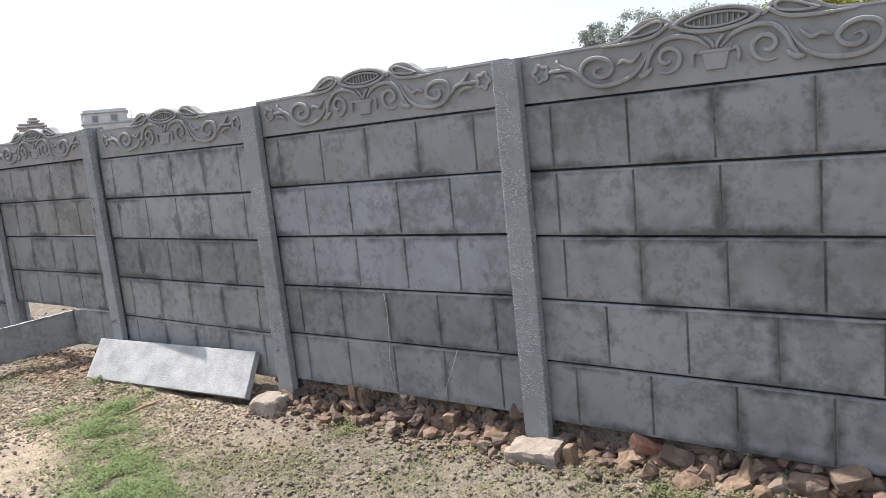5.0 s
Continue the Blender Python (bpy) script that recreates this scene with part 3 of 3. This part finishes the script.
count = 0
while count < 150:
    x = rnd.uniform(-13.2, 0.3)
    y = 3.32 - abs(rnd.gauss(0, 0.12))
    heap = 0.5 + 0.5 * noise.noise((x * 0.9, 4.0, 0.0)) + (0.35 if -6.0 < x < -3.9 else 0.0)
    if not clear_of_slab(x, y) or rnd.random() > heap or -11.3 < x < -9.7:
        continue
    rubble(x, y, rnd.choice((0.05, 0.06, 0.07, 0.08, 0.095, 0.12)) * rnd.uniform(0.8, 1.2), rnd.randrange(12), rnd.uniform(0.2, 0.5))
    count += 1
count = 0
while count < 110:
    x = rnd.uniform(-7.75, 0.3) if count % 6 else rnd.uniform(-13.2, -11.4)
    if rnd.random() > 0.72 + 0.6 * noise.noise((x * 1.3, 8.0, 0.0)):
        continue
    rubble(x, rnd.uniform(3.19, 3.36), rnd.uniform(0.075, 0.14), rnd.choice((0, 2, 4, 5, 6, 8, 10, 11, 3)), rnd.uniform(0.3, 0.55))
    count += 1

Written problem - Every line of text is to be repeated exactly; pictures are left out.

Solution to this task -
5.0 s
Continue the Blender Python (bpy) script that recreates this scene with part 3 of 3. This part finishes the script.
count = 0
while count < 150:
    x = rnd.uniform(-13.2, 0.3)
    y = 3.32 - abs(rnd.gauss(0, 0.12))
    heap = 0.5 + 0.5 * noise.noise((x * 0.9, 4.0, 0.0)) + (0.35 if -6.0 < x < -3.9 else 0.0)
    if not clear_of_slab(x, y) or rnd.random() > heap or -11.3 < x < -9.7:
        continue
    rubble(x, y, rnd.choice((0.05, 0.06, 0.07, 0.08, 0.095, 0.12)) * rnd.uniform(0.8, 1.2), rnd.randrange(12), rnd.uniform(0.2, 0.5))
    count += 1
count = 0
while count < 110:
    x = rnd.uniform(-7.75, 0.3) if count % 6 else rnd.uniform(-13.2, -11.4)
    if rnd.random() > 0.72 + 0.6 * noise.noise((x * 1.3, 8.0, 0.0)):
        continue
    rubble(x, rnd.uniform(3.19, 3.36), rnd.uniform(0.075, 0.14), rnd.choice((0, 2, 4, 5, 6, 8, 10, 11, 3)), rnd.uniform(0.3, 0.55))
    count += 1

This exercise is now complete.